** Start MATERIAL **

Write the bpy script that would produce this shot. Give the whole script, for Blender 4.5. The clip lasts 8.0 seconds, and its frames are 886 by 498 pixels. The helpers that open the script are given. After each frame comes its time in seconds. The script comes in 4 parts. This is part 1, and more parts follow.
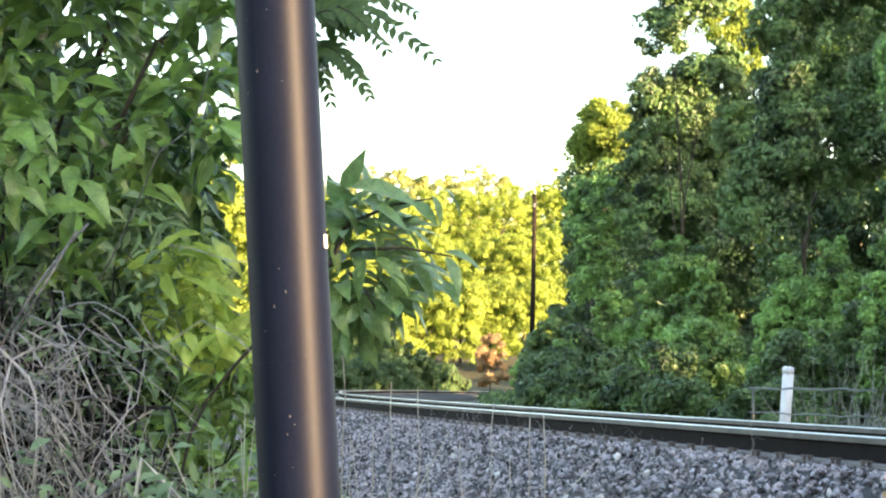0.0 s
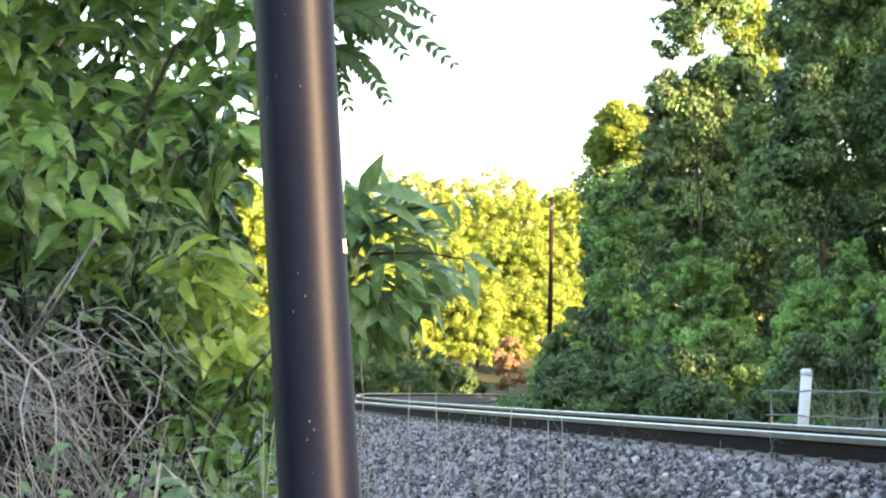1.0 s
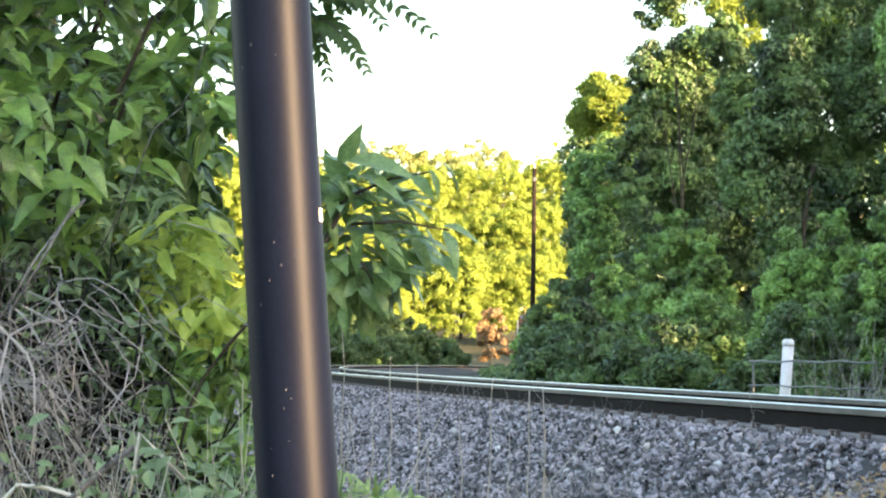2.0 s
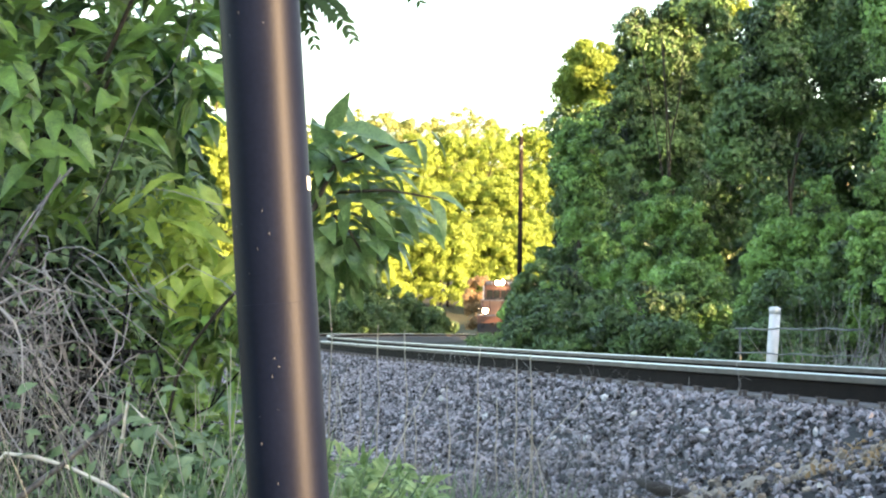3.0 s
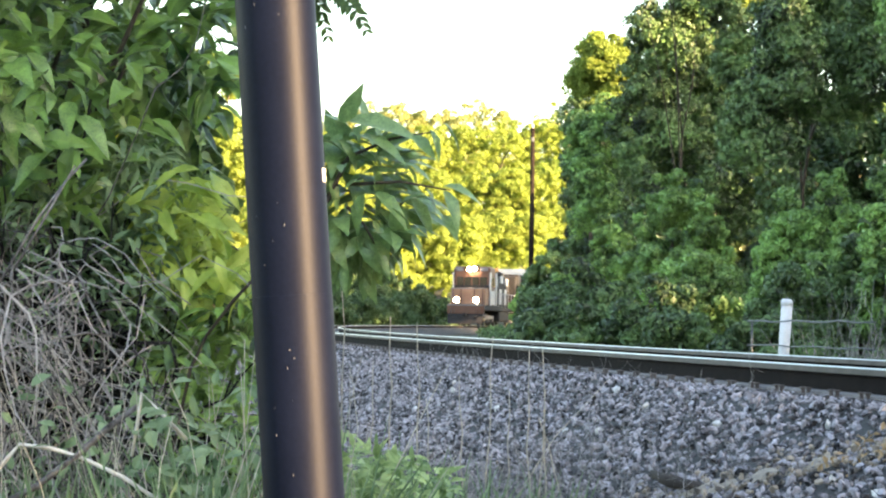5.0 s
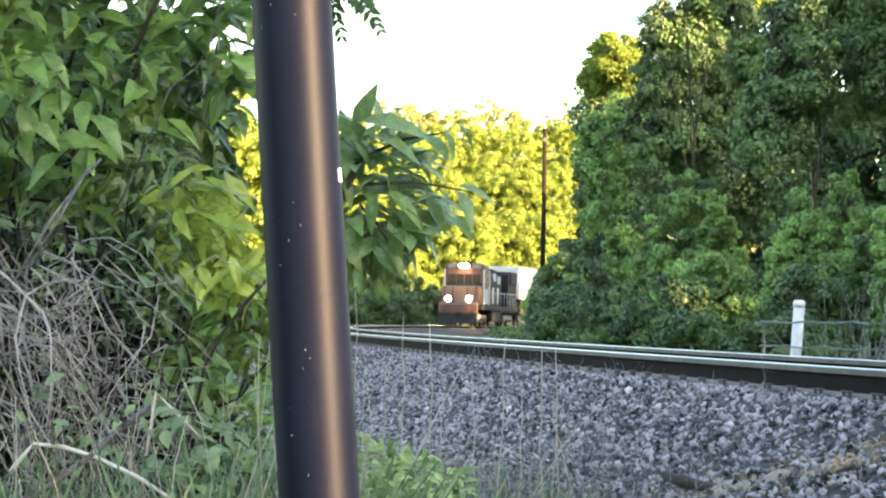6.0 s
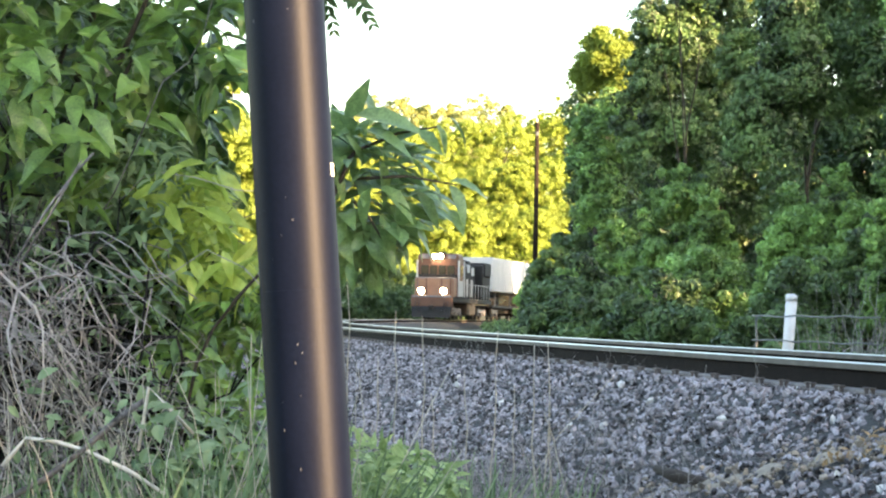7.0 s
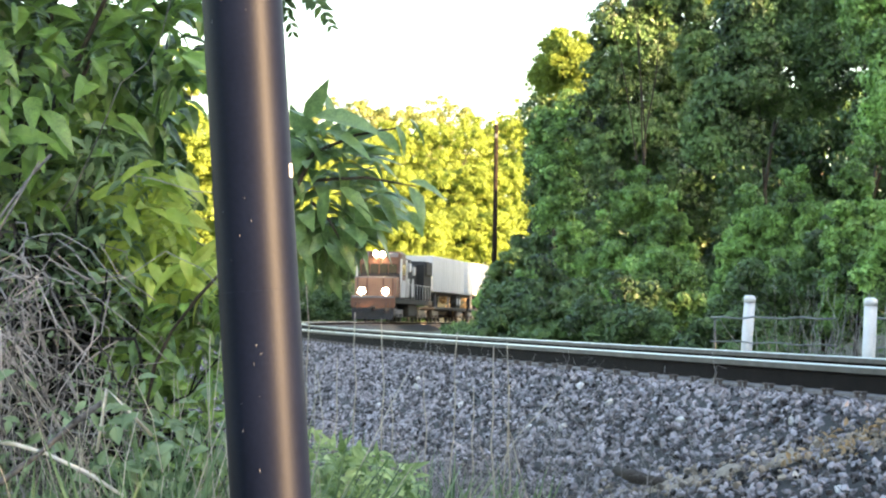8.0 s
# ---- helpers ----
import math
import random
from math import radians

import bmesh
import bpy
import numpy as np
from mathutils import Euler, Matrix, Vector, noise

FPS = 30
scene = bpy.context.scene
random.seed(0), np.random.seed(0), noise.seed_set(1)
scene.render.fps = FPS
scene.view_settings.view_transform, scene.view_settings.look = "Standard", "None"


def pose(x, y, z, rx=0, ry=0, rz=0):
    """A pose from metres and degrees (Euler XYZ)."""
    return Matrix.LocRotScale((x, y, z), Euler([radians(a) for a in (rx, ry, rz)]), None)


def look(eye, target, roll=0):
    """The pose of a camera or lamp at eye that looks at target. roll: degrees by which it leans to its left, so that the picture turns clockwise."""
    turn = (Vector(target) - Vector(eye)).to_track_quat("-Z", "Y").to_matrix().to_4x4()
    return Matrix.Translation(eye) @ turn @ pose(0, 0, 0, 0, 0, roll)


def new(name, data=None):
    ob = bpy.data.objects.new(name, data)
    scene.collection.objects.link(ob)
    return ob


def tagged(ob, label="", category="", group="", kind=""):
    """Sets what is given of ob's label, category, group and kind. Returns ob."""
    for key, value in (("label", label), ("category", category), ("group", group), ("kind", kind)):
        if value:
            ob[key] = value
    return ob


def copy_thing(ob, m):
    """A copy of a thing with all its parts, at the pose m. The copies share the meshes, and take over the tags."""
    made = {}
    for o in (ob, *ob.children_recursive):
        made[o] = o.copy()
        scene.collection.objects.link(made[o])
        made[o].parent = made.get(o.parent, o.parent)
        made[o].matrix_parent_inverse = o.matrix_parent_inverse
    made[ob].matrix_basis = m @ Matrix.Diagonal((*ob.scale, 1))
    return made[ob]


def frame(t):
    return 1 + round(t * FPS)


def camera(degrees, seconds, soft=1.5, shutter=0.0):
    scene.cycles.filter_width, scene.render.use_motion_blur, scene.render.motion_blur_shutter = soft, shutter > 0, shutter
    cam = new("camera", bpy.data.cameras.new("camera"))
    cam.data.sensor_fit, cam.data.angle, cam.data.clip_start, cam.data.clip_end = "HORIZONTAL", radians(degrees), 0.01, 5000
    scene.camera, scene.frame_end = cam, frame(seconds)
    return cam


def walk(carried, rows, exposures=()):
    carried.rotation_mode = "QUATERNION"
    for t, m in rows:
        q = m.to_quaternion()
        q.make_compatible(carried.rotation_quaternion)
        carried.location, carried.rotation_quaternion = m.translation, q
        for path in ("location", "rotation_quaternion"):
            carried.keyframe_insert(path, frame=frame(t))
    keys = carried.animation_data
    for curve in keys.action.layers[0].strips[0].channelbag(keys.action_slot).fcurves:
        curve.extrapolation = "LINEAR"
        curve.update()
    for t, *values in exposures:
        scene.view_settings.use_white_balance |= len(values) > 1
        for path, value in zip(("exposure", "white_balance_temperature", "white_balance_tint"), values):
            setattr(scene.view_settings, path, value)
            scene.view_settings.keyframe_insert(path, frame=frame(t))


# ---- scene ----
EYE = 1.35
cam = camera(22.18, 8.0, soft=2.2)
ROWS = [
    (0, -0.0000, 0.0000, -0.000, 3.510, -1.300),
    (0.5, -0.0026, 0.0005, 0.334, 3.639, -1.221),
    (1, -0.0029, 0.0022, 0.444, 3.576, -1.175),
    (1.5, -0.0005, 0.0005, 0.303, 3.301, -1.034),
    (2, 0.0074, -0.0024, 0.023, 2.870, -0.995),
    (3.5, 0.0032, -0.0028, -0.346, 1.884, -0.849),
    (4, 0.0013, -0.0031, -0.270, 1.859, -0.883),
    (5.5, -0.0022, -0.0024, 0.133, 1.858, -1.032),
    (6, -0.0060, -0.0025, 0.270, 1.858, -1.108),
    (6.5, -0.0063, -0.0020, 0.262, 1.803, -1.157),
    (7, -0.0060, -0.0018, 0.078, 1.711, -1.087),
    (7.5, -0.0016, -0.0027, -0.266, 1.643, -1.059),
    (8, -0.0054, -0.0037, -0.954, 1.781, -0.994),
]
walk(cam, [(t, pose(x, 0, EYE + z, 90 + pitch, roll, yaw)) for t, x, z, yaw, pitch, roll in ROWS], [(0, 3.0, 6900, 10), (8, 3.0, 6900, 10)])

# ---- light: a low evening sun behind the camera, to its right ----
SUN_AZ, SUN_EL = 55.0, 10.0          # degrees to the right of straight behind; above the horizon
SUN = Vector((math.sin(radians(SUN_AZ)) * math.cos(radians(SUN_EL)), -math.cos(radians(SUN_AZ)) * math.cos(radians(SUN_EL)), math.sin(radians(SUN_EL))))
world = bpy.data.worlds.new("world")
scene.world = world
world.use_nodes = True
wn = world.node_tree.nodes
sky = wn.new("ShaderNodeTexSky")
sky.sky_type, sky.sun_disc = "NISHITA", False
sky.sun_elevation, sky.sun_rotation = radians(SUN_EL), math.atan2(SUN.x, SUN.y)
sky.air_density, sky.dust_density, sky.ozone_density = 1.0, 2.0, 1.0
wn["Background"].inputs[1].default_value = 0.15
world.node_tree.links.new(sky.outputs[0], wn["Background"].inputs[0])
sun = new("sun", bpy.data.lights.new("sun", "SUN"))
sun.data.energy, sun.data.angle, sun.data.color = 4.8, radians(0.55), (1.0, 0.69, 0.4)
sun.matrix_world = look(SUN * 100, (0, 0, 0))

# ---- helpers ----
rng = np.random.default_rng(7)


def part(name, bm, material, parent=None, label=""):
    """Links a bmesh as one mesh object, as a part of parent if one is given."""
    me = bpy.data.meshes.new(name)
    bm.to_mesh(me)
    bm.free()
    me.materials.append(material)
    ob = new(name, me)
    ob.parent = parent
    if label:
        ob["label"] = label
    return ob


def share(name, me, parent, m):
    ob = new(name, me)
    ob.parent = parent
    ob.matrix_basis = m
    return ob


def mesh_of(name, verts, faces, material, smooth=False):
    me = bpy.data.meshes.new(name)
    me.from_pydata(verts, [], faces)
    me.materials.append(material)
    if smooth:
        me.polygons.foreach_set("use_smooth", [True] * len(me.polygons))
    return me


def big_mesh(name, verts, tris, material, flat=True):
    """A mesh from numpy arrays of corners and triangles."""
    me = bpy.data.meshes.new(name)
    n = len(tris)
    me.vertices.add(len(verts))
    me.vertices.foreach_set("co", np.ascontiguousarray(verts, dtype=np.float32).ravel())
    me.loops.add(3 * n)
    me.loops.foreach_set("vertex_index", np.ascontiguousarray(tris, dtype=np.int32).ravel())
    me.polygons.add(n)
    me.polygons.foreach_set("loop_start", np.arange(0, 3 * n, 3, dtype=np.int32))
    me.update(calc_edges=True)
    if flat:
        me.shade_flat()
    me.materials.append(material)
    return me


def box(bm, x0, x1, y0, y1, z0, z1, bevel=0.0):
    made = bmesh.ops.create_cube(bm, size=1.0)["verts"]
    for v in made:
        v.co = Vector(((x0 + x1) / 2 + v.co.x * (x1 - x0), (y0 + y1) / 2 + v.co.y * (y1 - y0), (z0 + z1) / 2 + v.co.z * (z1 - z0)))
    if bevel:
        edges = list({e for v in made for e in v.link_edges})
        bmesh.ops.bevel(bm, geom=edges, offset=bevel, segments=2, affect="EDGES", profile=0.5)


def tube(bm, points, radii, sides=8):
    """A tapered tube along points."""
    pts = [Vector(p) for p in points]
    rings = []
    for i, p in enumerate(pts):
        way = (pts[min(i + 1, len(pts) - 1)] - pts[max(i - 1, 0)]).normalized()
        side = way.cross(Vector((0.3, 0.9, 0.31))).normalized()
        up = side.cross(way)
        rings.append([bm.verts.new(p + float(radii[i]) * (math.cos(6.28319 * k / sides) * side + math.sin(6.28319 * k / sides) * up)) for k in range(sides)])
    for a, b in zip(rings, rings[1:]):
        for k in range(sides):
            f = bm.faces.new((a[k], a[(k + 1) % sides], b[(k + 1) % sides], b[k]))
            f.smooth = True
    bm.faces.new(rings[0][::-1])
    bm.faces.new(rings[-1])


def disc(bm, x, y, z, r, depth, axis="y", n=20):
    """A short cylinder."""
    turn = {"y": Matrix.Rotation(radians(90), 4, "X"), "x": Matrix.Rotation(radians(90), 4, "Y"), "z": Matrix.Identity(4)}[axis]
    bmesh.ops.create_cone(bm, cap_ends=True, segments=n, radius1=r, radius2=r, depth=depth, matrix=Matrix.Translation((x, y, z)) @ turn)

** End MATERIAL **

§ TASK GOAL: Scan the listing above. Gather each line that contains the word "roll".

§ EXERCISE RESPONSE:
def look(eye, target, roll=0):
    """The pose of a camera or lamp at eye that looks at target. roll: degrees by which it leans to its left, so that the picture turns clockwise."""
    return Matrix.Translation(eye) @ turn @ pose(0, 0, 0, 0, 0, roll)
walk(cam, [(t, pose(x, 0, EYE + z, 90 + pitch, roll, yaw)) for t, x, z, yaw, pitch, roll in ROWS], [(0, 3.0, 6900, 10), (8, 3.0, 6900, 10)])